Justice of the Kentucky Supreme Court
- In office November 25, 1996 – June 30, 2006
- Preceded by: Walter Arnold Baker
- Succeeded by: John D. Minton Jr.

Judge of the 9th Kentucky Circuit Court
- In office February 16, 1979 – November 25, 1996
- Preceded by: J. Howard Holbert
- Succeeded by: Thomas S. Bland

Personal details
- Born: September 15, 1941 (age 84) Elizabethtown, Kentucky, U.S.
- Education: University of Kentucky (BA, JD)

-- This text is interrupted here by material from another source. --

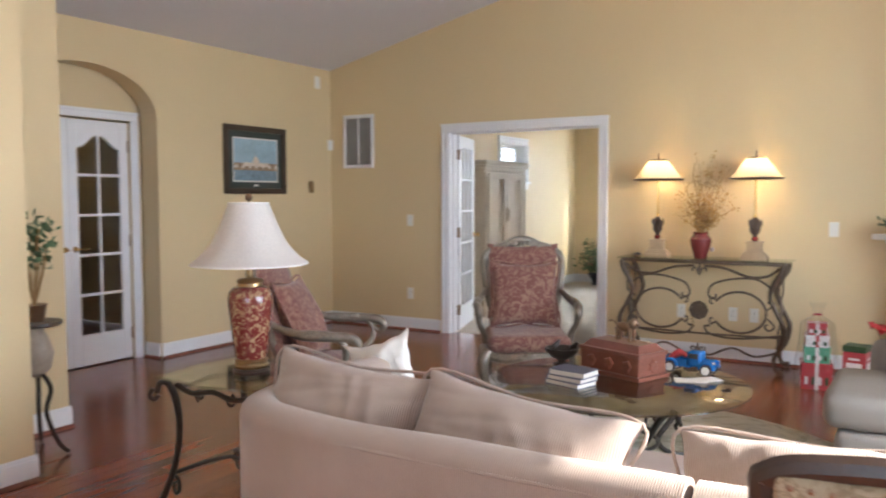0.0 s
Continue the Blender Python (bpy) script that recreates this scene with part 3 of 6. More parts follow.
# ---- living room things ----
def end_table():
    ob = thing("end_table", "glass-topped end table on dark scrolled iron legs", "side table", pose(1.505, -4.41, 0))
    hx, hy = 0.30, 0.27
    bm = bmesh.new()
    out = []
    for k in range(4):
        sx, sy = ((1, 1), (-1, 1), (-1, -1), (1, -1))[k]
        nx, ny = ((-1, 1), (-1, -1), (1, -1), (1, 1))[k]
        out.append((sx * hx, sy * hy))
        for f in (0.12, 0.3, 0.5, 0.7, 0.88):
            x, y = sx * hx + (nx - sx) * hx * f, sy * hy + (ny - sy) * hy * f
            bow = 0.030 * math.sin(math.pi * f) ** 2 - 0.022 * math.sin(math.pi * 2 * min(f, 1 - f)) ** 2 * (1 if abs(f - 0.5) > 0.1 else 0)
            if nx == sx:
                x += bow * sx
            else:
                y += bow * sy
            out.append((x, y))
    lo = [bm.verts.new((x, y, 0.598)) for x, y in out]
    hi = [bm.verts.new((x, y, 0.610)) for x, y in out]
    bm.faces.new(lo[::-1]), bm.faces.new(hi)
    for i in range(len(out)):
        j = (i + 1) % len(out)
        bm.faces.new((lo[i], lo[j], hi[j], hi[i]))
    g = part("glass_top", bm, TABLEGLASS, ob, "clear bevelled glass with a green edge", smooth=False)
    g.visible_shadow = False
    for sx in (1, -1):
        for sy in (1, -1):
            x, y = sx * 0.245, sy * 0.215
            pts = [(x * 1.20, y * 1.20, 0.535), (x * 1.17, y * 1.17, 0.575), (x * 1.06, y * 1.06, 0.575), (x * 0.96, y * 0.96, 0.50), (x * 0.92, y * 0.92, 0.36), (x * 1.0, y * 1.0, 0.2), (x * 1.16, y * 1.16, 0.06), (x * 1.22, y * 1.22, 0.02), (x * 1.15, y * 1.15, 0.014)]
            leg = part("leg", tube(pts, [0.012, 0.014, 0.017, 0.015, 0.014, 0.016, 0.012], 8, 6), DARKIRON, ob)
            part("scroll", tube([(x * 1.25, y * 1.25, 0.555), (x * 1.30, y * 1.30, 0.525), (x * 1.24, y * 1.24, 0.505), (x * 1.18, y * 1.18, 0.525)], 0.010, 8), DARKIRON, leg)
            part("scroll", tube([(p[0] * 0.55 + x * 0.75, y * 0.9, p[2]) for p in scroll((x * 0.6, 0, 0.10), 0.055, 1.3, 1.2)], 0.008, 6, 2), DARKIRON, leg)
    for sx in (1, -1):
        part("apron_rail", tube([(sx * 0.235, -0.20, 0.565), (sx * 0.25, -0.1, 0.548), (sx * 0.245, 0, 0.56), (sx * 0.25, 0.1, 0.548), (sx * 0.235, 0.20, 0.565)], 0.012, 8), DARKIRON, ob)
    for sy in (1, -1):
        part("apron_rail", tube([(-0.235, sy * 0.20, 0.565), (-0.12, sy * 0.215, 0.545), (0, sy * 0.21, 0.562), (0.12, sy * 0.215, 0.545), (0.235, sy * 0.20, 0.565)], 0.012, 8), DARKIRON, ob)
        for sx in (1, -1):
            part("scroll", tube(scroll((sx * 0.09, sy * 0.20, 0.535), 0.03, 1.2, 0 if sx > 0 else math.pi), 0.006, 6, 2), DARKIRON, ob)
    part("stretcher", tube([(-0.30, -0.2, 0.15), (-0.1, -0.05, 0.22), (0, 0, 0.2), (0.1, 0.05, 0.22), (0.30, 0.2, 0.15)], 0.009, 8), DARKIRON, ob)
    part("stretcher", tube([(0.30, -0.2, 0.15), (0.1, -0.05, 0.22), (0, 0, 0.2), (-0.1, 0.05, 0.22), (-0.30, 0.2, 0.15)], 0.009, 8), DARKIRON, ob)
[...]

= William S. Cooper (judge) =

Kentucky judge (born 1941)

William S. Cooper (born September 15, 1941) is an American lawyer who served as a justice of the Kentucky Supreme Court from 1996 until his resignation in 2006. He previously served as a circuit judge from 1979 to 1996.

==Early life==
Cooper was born on September 15, 1941, in Elizabethtown, Kentucky. He received a Bachelor of Arts from the University of Kentucky in 1963, followed by a Juris Doctor in 1970.

==Judicial career==
Cooper was first appointed as a circuit judge on February 16, 1979, by governor Julian Carroll to fill a vacancy caused by the resignation of J. Howard Holbert. He was appointed to the 9th circuit, which comprises Hardin County.

Cooper was elected to the supreme court in a November 1996 special election, defeating incumbent justice Walter Arnold Baker, who had been appointed by governor Paul E. Patton. He was reelected to a full eight-year term in 1998. He retired from the court on June 30, 2006.